Despite being fully reconditioned from bow to stern, the fact remained that the Ile De France was, by then, some twenty two years old. She had performed valiant, incalculable good work as a troop ship between 1940 and 1946, a stint that had earned her the Croix De Guerre from an enfeebled but still grateful nation.
But the French Line was in a parlous state. With the glorious Normandie gone, and the soon to be Liberte still struggling slowly back to life, the need to get the French flag back out there on the Atlantic was paramount. Both of the giant Cunard Queens were already up and running, and already well on the way to becoming the most distinctive and successful double act in maritime history. For the French, the return to service of the Ile De France was nothing less than a statement of national renewal. She had to gleam from stem to stern, and she did. Her bow to stern, truck to keel renewal took a full two years to complete.
She progressed upstream to Pier 88, through gracefully arched fountains of fire boat spray. Sirens and car horns tooted in salute as the freshly primped dowager swept proudly upstream. Crowds thronged the pier itself to welcome the celebrated liner back to civilian service. For all concerned, the return of the adored Ile De France was a cause for celebration.
Yet, for all of her restored, resplendent finery and peerless panache, the Ile De France was now something of a quaint anachronism herself. Back when she made her stunning debut in 1927, her astounding new Art Deco interiors had completely swept the board in terms of maritime architecture. She was almost space age in terms of modernity back then. At one fell swoop, she had made almost every other liner on the Atlantic appear irredeemably dated.
Now it was the Ile De France herself that looked dated. Her hull-famously conventional in style even back in the twenties- now looked every bit as dated as the rival Aquitania. The knife edge prow and semi counter stern were, indeed, almost pure World War One vintage.
However, back in the twenties, the travelling public had a glut of ocean liners to choose from for their journeys. The advent of the Ile De France herself, plus the coming Great Depression, served to thin this ageing herd out massively.
Then of course, the war itself played absolute havoc with the new breed of ocean liners that had followed in the Ile’s barn storming wake. Fires, air attacks and sheer carelessness had thinned out the ocean liner families to such an extent that, by 1947, even the most superannuated old hull was pressed back into service with almost ruthless haste.
None of this implies in any way that there was anything wrong with the Ile De France when she returned to service once again that summer of 1949. The ship was as sound as ever; her public rooms had been completely restored and updated, insofar as possible. And, above and beyond anything else, she still had that almost effortless sense of ease, style and chic that only the French Line really had. And. being the lady that she was, the Ile De France flaunted it at every turn.
Only on the Ile De France could you have onion soup for breakfast even in tourist class, should the fancy suit you. The first class dinner menu still offered well over two hundred and fifty separate items each night. Of course, table wine was still free on the ship, and announcements on board were always made firstly in French.

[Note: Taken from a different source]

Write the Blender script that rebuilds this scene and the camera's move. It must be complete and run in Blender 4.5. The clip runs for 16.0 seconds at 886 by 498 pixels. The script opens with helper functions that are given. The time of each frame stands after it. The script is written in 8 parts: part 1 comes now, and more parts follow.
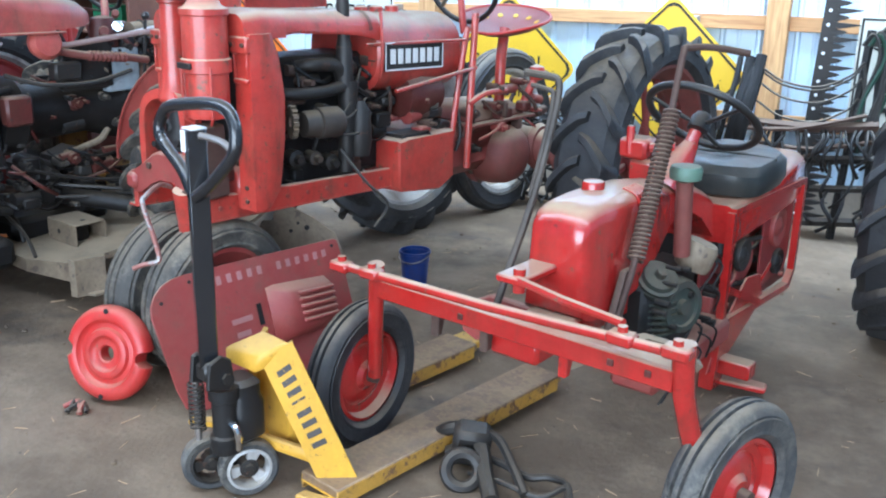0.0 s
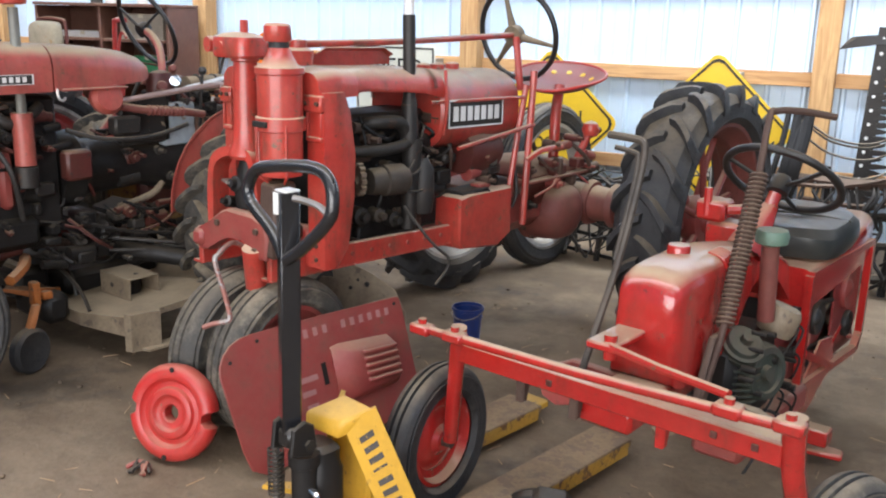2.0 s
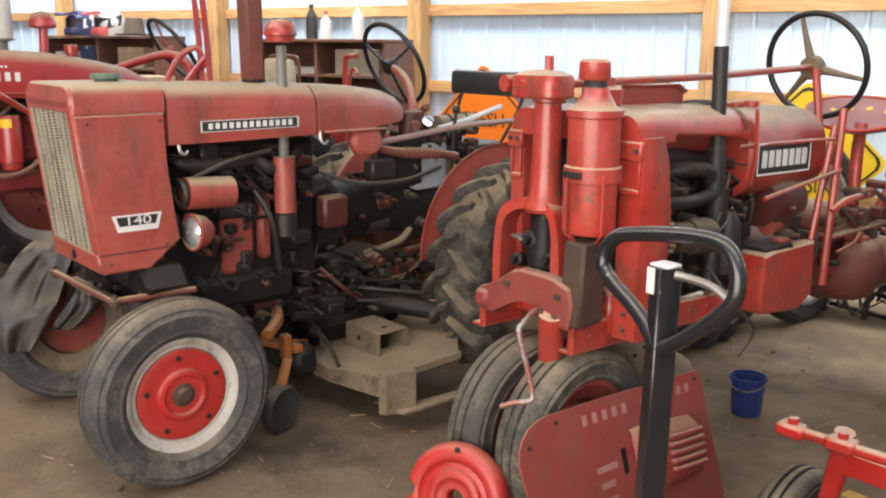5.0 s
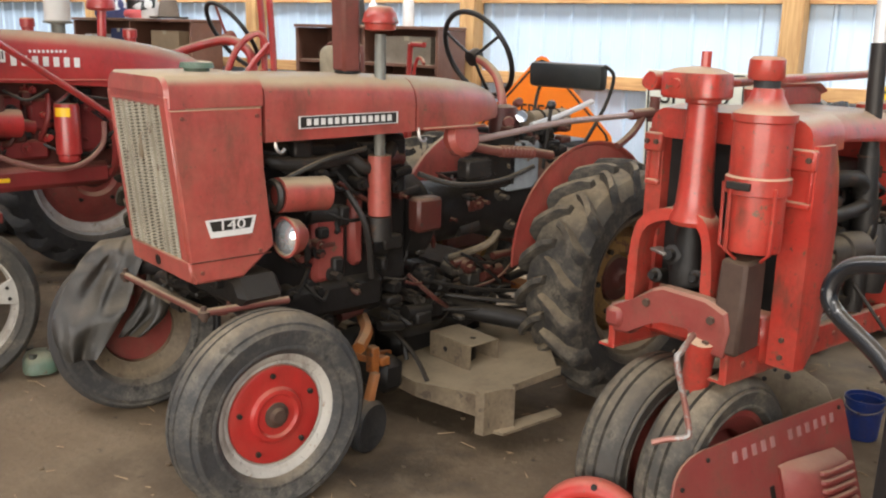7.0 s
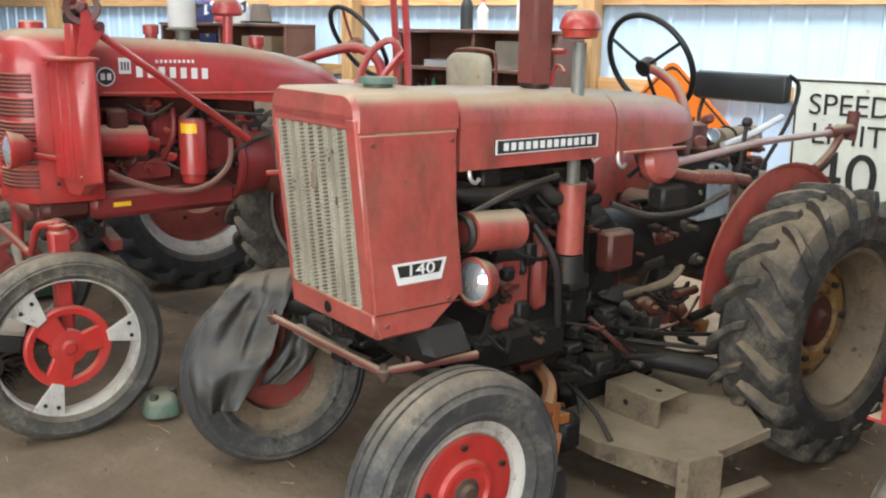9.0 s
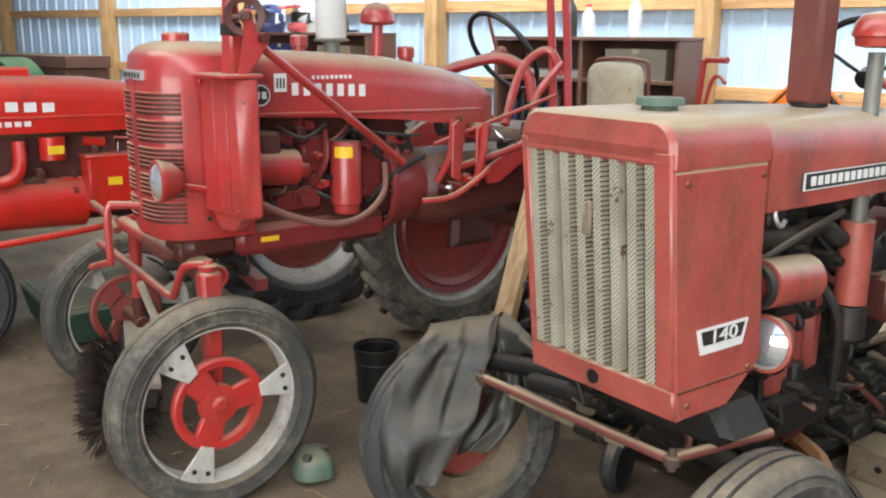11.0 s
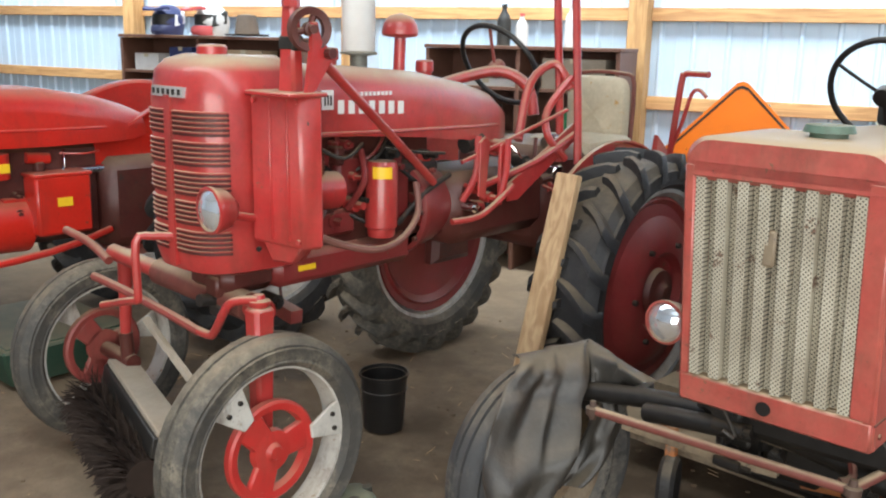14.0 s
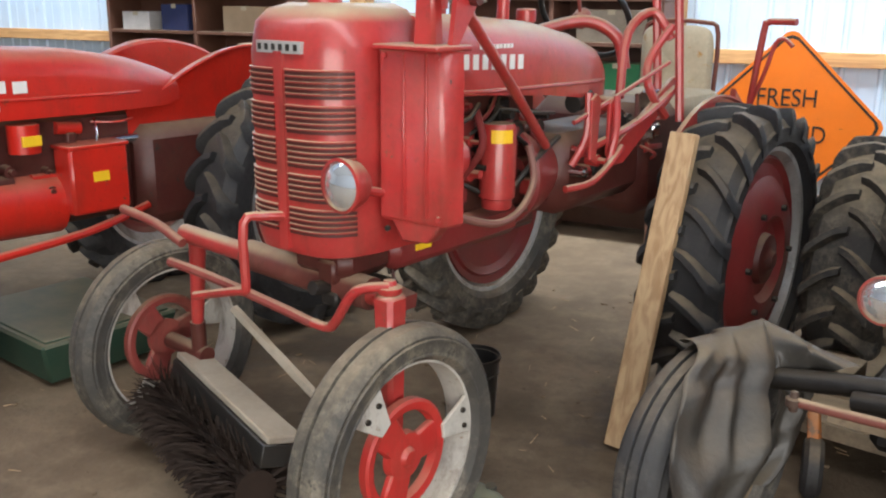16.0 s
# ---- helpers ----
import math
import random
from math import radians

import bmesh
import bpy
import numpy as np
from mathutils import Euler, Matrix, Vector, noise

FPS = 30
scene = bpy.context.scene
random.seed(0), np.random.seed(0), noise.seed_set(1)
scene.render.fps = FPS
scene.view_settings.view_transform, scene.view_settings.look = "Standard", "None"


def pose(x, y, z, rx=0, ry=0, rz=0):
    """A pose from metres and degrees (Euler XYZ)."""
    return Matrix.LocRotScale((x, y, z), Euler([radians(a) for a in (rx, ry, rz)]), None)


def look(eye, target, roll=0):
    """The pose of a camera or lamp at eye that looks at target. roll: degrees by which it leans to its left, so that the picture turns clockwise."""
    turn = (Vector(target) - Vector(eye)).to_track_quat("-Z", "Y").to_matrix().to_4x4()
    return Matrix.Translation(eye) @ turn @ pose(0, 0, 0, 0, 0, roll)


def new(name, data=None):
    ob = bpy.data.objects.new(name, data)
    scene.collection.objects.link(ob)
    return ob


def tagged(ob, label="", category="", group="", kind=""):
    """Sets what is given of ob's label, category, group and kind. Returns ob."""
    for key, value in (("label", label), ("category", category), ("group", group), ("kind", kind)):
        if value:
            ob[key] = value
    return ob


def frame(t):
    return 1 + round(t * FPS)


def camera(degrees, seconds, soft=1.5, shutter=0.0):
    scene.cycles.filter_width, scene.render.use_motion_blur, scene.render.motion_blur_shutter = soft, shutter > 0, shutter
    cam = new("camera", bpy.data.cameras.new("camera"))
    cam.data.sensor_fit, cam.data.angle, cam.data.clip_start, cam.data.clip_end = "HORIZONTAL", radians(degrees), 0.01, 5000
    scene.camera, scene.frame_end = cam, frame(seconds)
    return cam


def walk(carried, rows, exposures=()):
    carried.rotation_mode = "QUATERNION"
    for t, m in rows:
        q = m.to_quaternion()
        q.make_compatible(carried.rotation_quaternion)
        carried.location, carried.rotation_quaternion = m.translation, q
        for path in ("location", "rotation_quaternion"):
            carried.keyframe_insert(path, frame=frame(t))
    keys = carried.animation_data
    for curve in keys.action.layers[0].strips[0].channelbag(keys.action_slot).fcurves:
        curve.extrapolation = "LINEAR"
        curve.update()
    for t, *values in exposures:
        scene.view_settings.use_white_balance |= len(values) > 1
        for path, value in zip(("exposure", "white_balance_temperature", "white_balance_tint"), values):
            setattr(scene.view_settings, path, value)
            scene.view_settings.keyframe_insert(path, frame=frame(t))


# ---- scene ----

There were still the scarlet jacketed bell boys to operate the lifts, and the scent of fresh cut flowers everywhere. Older she might have been, but it was not long before the Ile De France regained a huge part of her pre war reputation for fun and frivolity. Old hands returned, and an entire new generation fell in love with her.Once more, the travelling public fell hopelessly under her spell.

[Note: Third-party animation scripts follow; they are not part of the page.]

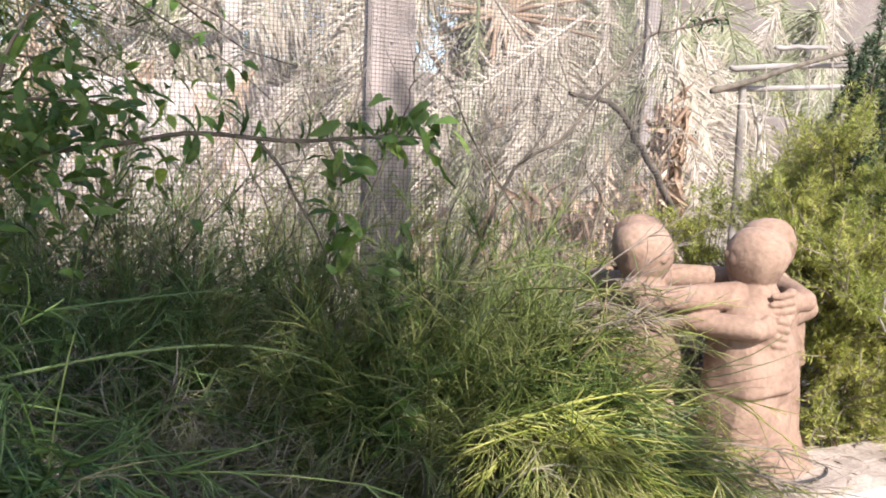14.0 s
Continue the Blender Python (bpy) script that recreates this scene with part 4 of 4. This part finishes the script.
def frond(path, leaf, material, name_label, droop=0.35, gap=0.013, width=0.0075, of=None):
    """A feather palm leaf: midrib and two rows of long leaflets."""
    p = smooth_path(path, 60)
    seg = np.linalg.norm(np.diff(p, axis=0), axis=1)
    n = int(seg.sum() / gap)
    u = np.linspace(4, 58.9, n)
    i, t = u.astype(int), (u % 1)[:, None]
    b = p[i] * (1 - t) + p[i + 1] * t
    tan = unit(p[i + 1] - p[i])
    flat = unit(np.cross(tan, np.array([0.15, -1.0, 0.1]) + rng.normal(size=3) * 0.35))
    prof = np.sin(np.linspace(0.35, 2.9, n))[:, None]
    pieces = []
    for s in (-1, 1):
        d = unit(tan * rng.uniform(0.45, 0.9, (n, 1)) + s * flat + rng.normal(size=(n, 3)) * 0.19)
        L = leaf * (0.45 + 0.55 * prof) * rng.uniform(0.6, 1.15, (n, 1)) * rng.choice([1.0, 1.0, 1.0, 0.35], (n, 1))
        q = np.linspace(0, 1, 5)
        path3 = b[:, None] + d[:, None] * L[:, None] * q[:, None] - UP * L[:, None] * droop * rng.uniform(0.5, 1.5, (n, 1, 1)) * (q**2)[:, None]
        side = unit(np.cross(d, rng.normal(size=(n, 3)) * 0.4 + np.array([0, -1.0, 0.2])))
        w = width * np.array([0.5, 1.0, 0.9, 0.6, 0.1])[:, None]
        v = np.stack([path3 - side[:, None] * w / 2, path3 + side[:, None] * w / 2 + np.array([0, 0.002, 0])], 2).reshape(-1, 3)
        b0 = (np.arange(n)[:, None] * 10 + np.arange(4) * 2).reshape(-1, 1)
        pieces.append((v, np.concatenate([b0, b0 + 1, b0 + 3, b0 + 2], 1)))
    rib = grid_mesh("midrib", *limb(path, 0.0075, 0.0025, 20, 5), material)
    if of is not None:
        ob = part("frond", rib, None, of, name_label)
    else:
        ob = thing("palm_frond", tuple(path[0]), name_label, "palm frond", "dead palm fronds behind the fence")
        part("midrib", rib, None, ob)
    part("frond_blade", grid_mesh("frond_blade", *join(pieces), material), None, ob, kind="stuff")
    return ob


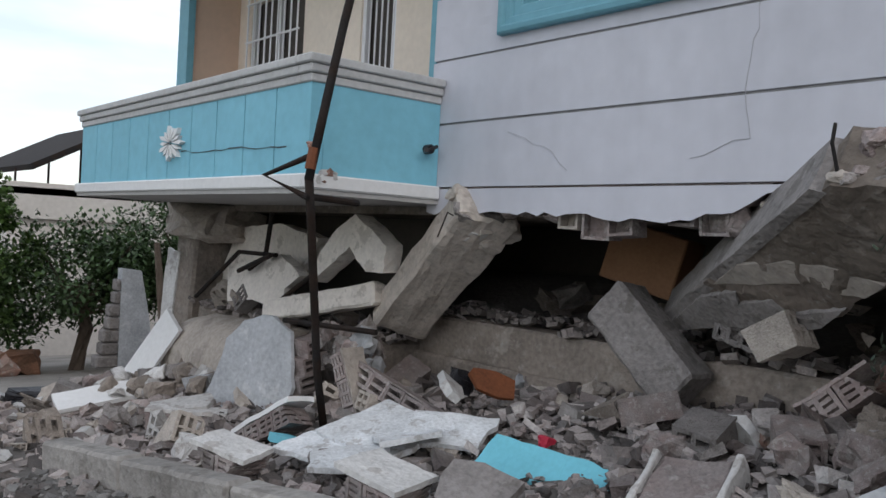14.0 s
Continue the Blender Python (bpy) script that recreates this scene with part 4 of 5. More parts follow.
slab("white_slab", (1.78, 15.02, -0.55), (0.44, 0.3, 0.07), (12, -24, 40), M_plaster, "white plaster slab by the cloth", 28, 8)
slab("white_slab", (1.0, 14.6, -0.42), (0.4, 0.28, 0.07), (14, 18, 60), M_plaster, "white plaster slab by the kerb", 38, 8)

rr = random.Random(44)
for i in range(16):
    q = rr.uniform(0.1, 0.2)
    chunk((rr.uniform(1.7, 1.95), rr.uniform(20.35, 21.0), rr.uniform(-0.75, -0.42)), (q, q * 0.8, q * 0.8), (rr.uniform(-40, 40), rr.uniform(-40, 40), rr.uniform(0, 180)), (M_conc, M_brick, M_greyplaster)[i % 3], "grey lump packed beside the standing slab", 800 + i, 16)

# inclined column
a, b = Vector((2.22, 20.62, -0.36)), Vector((2.0, 19.45, 0.50))
way = b - a
w = way.normalized()
n1 = (Vector((-0.91, 0.34, 0.23)) - w * w.dot(Vector((-0.91, 0.34, 0.23)))).normalized()
m = Matrix.Translation((a + b) / 2 - n1 * 0.04) @ Matrix((n1, w.cross(n1), w)).transposed().to_4x4()
t = thing("fallen_column", tuple(a), "broken concrete column leaning under the balcony", "column")
bm = bmesh.new()
cbox(bm, (0.42, 0.24, way.length), m, 0.02)
crumble(bm, 0.022, 0.09, 1)
part("shaft", bm, M_beige, t)
rr = random.Random(3)
for i in range(12):
    bm = bmesh.new()
    lump(bm, (0.17, 0.13, 0.12), rr, m @ Matrix.Translation((rr.uniform(-0.22, 0.2), rr.uniform(-0.14, 0.14), way.length / 2 - rr.uniform(-0.02, 0.22))), 28)
    part("crumb", bm, (M_conc, M_beige, M_plaster)[i % 3], t)
for i in range(2):
    bm = bmesh.new()
    s = m @ Vector((rr.uniform(-0.14, 0.14), 0.1, way.length / 2 - 0.1))
    tube(bm, [s, s + Vector((-0.12, 0.1 - 0.06 * i, 0.06)), s + Vector((-0.15, 0.25 - 0.16 * i, -0.1))], 0.006, 5)
    part("rebar", bm, M_pole, t, "rusty reinforcing bar")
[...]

When she was joined by the Liberte in 1950, the two ships operated what many of those in the know regarded as the smartest, best fed and best served two ship service on the Atlantic. It mattered not one jot that the Queens were bigger, or the United States much faster. Ile De France and Liberte sported the style, panache and sheer fun of the frivolous, free spirited France of popular perception- a huge irony, since the country itself was still struggling with the aftermath of four years of casually incompetent German occupation. More than anything, those two ships represented the venerated spirit of France; they were idealised creations, ablaze with light and laughter, setting out between the old world and the new. Quite literally, they were, indeed,’France afloat’.
That first post war decade and a half was the most profitable in the history of the transatlantic liner. On average, well over a million people sailed across the Atlantic each year, either on business or pleasure. In high summer, it was nothing unusual for the two French liners to be booked solid many months in advance.
And there were dramatic moments, too. It was the floodlit Ile De France that stood off in the Nantucket gloom, ready and able to rescue the shell shocked survivors of the slowly foundering, three year old Andrea Doria on a foggy night in July, 1956. Her intervention- and the passenger’s salvation- made her front page news on every paper in the world for a few days again.
Later, while on a winter Caribbean cruise, the old girl ran aground, and had to be towed to Norfolk, Virginia, for eye wateringly expensive repairs. None the less, the ‘Grande Dame’ soldiered on until 1959.
Sold to Japanese scrappers in Osaka that same year, the veteran liner was then chartered out to a Hollywood film company. It was just a year after Walter Lord’s book about the Titanic, A Night To Remember, had been made into a hugely successful film. Suddenly, films about sinking liners became all the vogue.
Hence, The Last Voyage, starring none other than the Ile de France, playing the role of the SS. Claridon, a vintage liner that was, coincidentally, on her way to the scrapyard. In the course of this soggy escapade, parts of her deck were blown up, her forward funnel was toppled over, and she was then sunk in shallow water. The directors called it ‘entertainment’.
All of this for a decorated war heroine, a ship that had become a legend twice over, and a floating symbol of France itself. At the conclusion of filming, the Ile De France was raised from her resting place, and then towed to Japan to be butchered like a dead animal.
Yet the spirit of the Ile De France has survived well beyond her shabby, degrading demise. Indeed, she seems to have merely grown in retrospective glamour since her hey day. ‘Iconic’ is a word bandied about too much these days, especially in the case of vanished ocean liners. But, in the case of the Ile De France, to describe her as ‘merely’ iconic goes nowhere near far enough.
She was, in fact, platinum chip maritime royalty, and she will ever remain thus.